Strategically, India has been bottled up in the subcontinent for generations, but it wasn’t always so: Southeast Asia bears the hallmarks of a bygone era in names like “Indonesia” and “Indochina,” and Indian sailors once plied the trade routes from the Indian Ocean to the strait of Malacca. But as it once again “looks East,” India risks being left behind in Asia because of the significant mismatch between its lofty strategic goals and more earthbound economic realities.
Trade plays a growing role in the Indian economy and India has signed preferential trade agreements with the Association of Southeast Asian Nations (ASEAN) and Singapore. Yet scale remains a handicap: in 2009, 11.6 percent of ASEAN’s trade was with China but just 2.5 percent with India. Meanwhile, the backbone of East Asian economies remains integrated supply and production chains to which India is still largely irrelevant.
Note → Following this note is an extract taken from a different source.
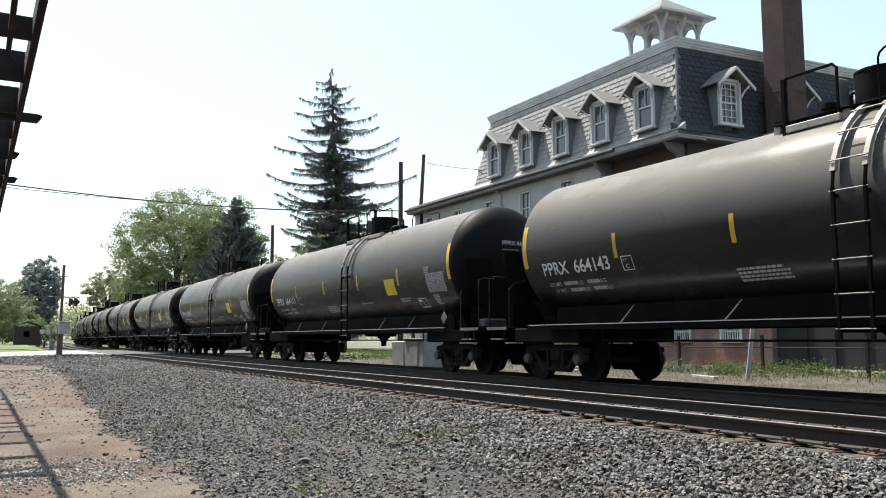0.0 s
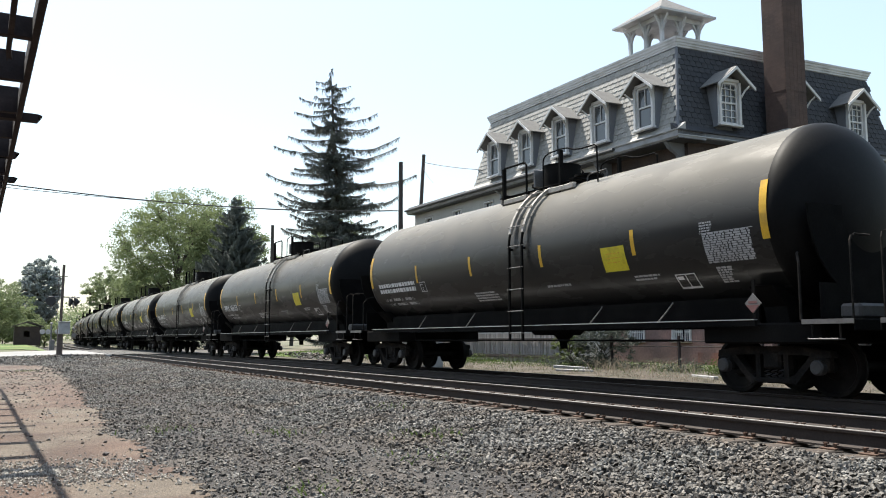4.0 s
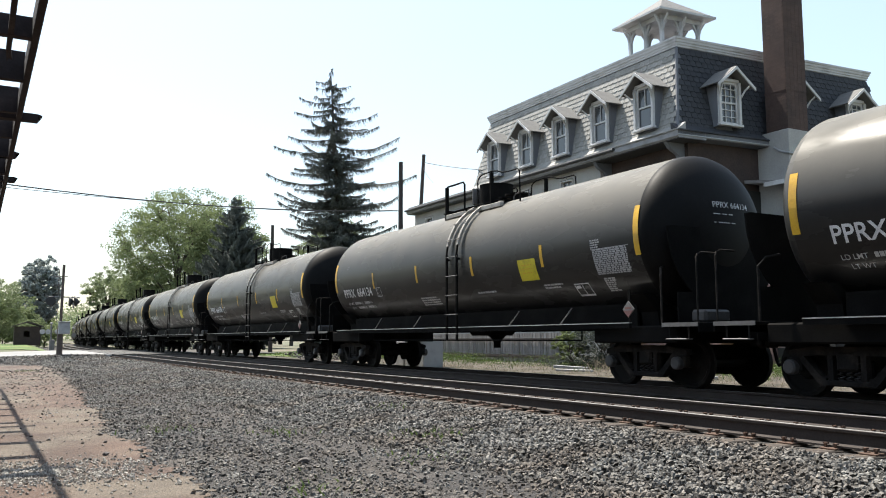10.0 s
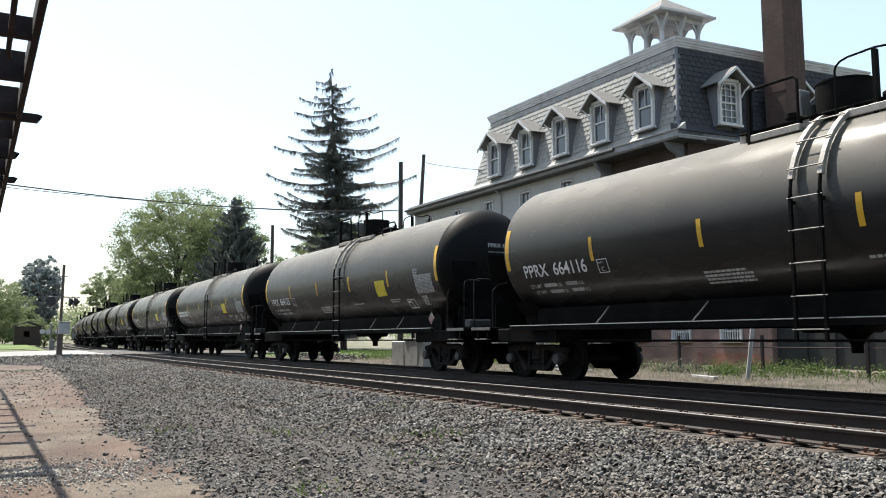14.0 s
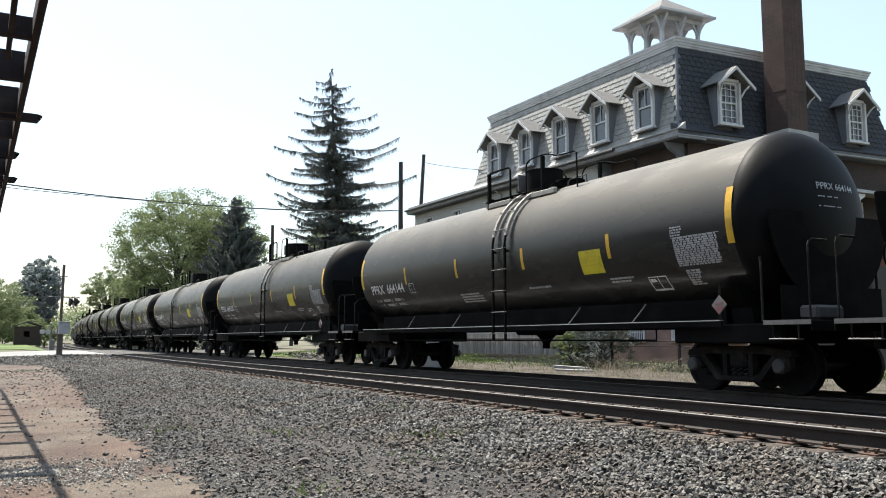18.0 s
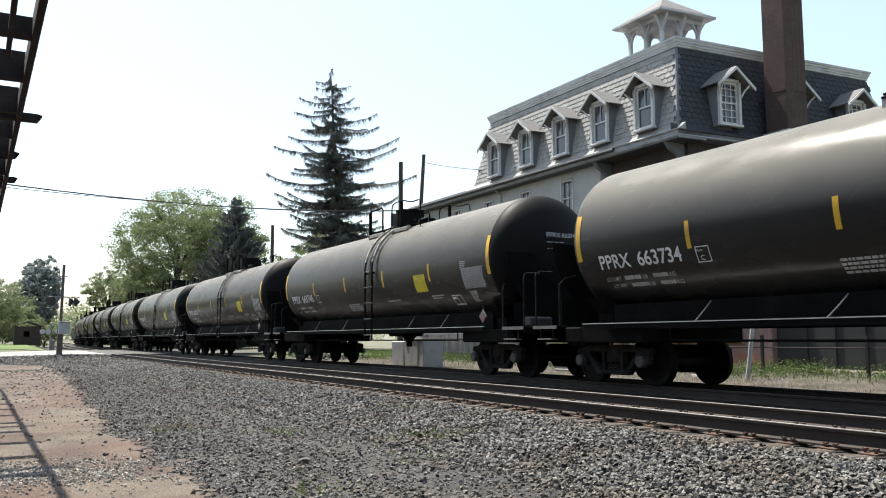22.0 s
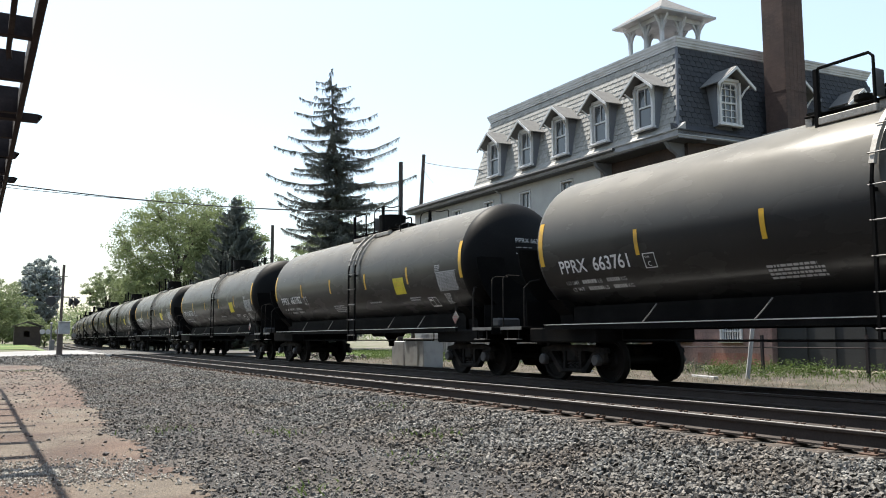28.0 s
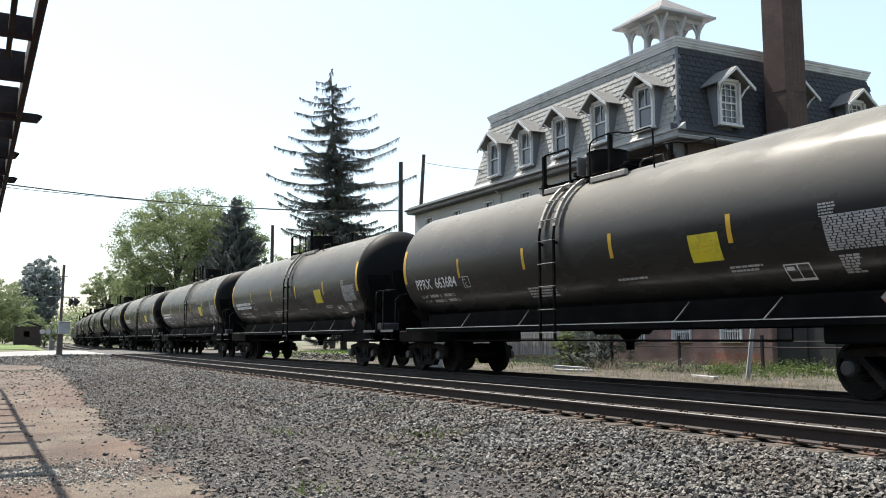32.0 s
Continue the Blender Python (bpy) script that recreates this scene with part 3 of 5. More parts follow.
        c = Build().rbox((0, e * 8.85, 0.88), (0.26, 0.30, 0.26), 0.04).rbox((0.06 * e, e * 8.98, 0.88), (0.34, 0.12, 0.30), 0.05)
        c.tube([(0.3, e * 8.85, 0.85), (0.32, e * 8.92, 0.5), (0.25, e * 9.02, 0.42)], 0.03, 8)
        part("coupler", c, TRUCK, car, "knuckle coupler with hanging air hose")
    # brake gear at one end, tool box on the other platform
    b = Build().rbox((-0.95, -8.62, 1.28), (0.62, 0.34, 0.22), 0.04)
    part("brake_cylinder", b, CAPS, car, "weathered grey brake cylinder box")
    bw = Build()
    ring = [(0.55 + 0.26 * math.cos(q * math.pi / 10), -8.86, 2.2 + 0.26 * math.sin(q * math.pi / 10)) for q in range(21)]
    bw.tube(ring, 0.016, 6)
    for q in range(3):
        bw.tube([(0.55, -8.86, 2.2), (0.55 + 0.26 * math.cos(q * 2.1), -8.86, 2.2 + 0.26 * math.sin(q * 2.1))], 0.012, 5)
    bw.tube([(0.55, -8.86, 2.2), (0.55, -8.84, 1.15)], 0.02, 6)
    part("brake_wheel", bw, FRAME, car)
    part("placard_holder", Build().box((-1.46, -7.10, 1.44), (0.02, 0.22, 0.22), Matrix.Rotation(radians(45), 3, "X")), GALV, car, "worn white diamond hazard placard")
    part("placard_stripe", Build().prism([(-7.10, 1.285), (-6.97, 1.415), (-7.23, 1.415)], "x", -1.476, -1.471).prism([(-7.02, 1.44), (-7.18, 1.44), (-7.18, 1.48), (-7.02, 1.48)], "x", -1.476, -1.471), RED, car, "red field of the placard")
    part("placard_bracket", Build().box((-1.44, -7.10, 1.5), (0.02, 0.06, 0.62)), FRAME, car)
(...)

More manufacturing in India’s southern states could mean greater integration into East Asian supply and production chains. Likewise with outbound investment from corporate India: it could, perhaps, transform India’s interactions with Southeast Asia; but, here too, scale remains a handicap.
Domestic Indian policy choices will matter, in particular. The national manufacturing policy could yield new manufacturing zones with industrial parks, warehousing, and opportunities in special economic zones. And as the Indian government works to increase the share of manufacturing in GDP from around 16 per cent to 25 per cent in a decade, India need not compete only at the bottom of the value chain. It could also aim to compete in machinery, auto parts, and even automobiles, particularly through the adoption of new policies at the state level.
But huge obstacles remain, and some in India view this as a backdoor to relaxing labor laws. Such policies could falter, too, on land acquisition.
South Asia: Watch this Space
Third, various new initiatives in South Asia bear watching, not least among them recent developments between India and Pakistan.
Mohsin Khan of the Peterson Institute has argued that Pakistan’s November 2011 decision to grant most favored nation (MFN) status to India could prove especially significant. Of course obstacles remain, but Pakistan has continued to take important and constructive steps—for example, shifting from a “positive” to a “negative list”-based import regime with a February 29 Cabinet decision. India’s trade minister, Anand Sharma, has noted that this step will increase from 17% to about 90% the number of items that India can trade with Pakistan.
There has been movement elsewhere as well—with Bangladesh and Sri Lanka, for example. Over at Ajay Shah’s blog on the Indian economy, there is a good debate about whether and how India’s growth may have spillover effects elsewhere in South Asia.
The bottom line is this: India’s debate about economics and strategy is intensifying. And to my mind, at least, that is a decidedly good thing. After all, India’s success will increasingly depend on how New Delhi (and India’s states) respond to opportunities generated beyond the country’s borders.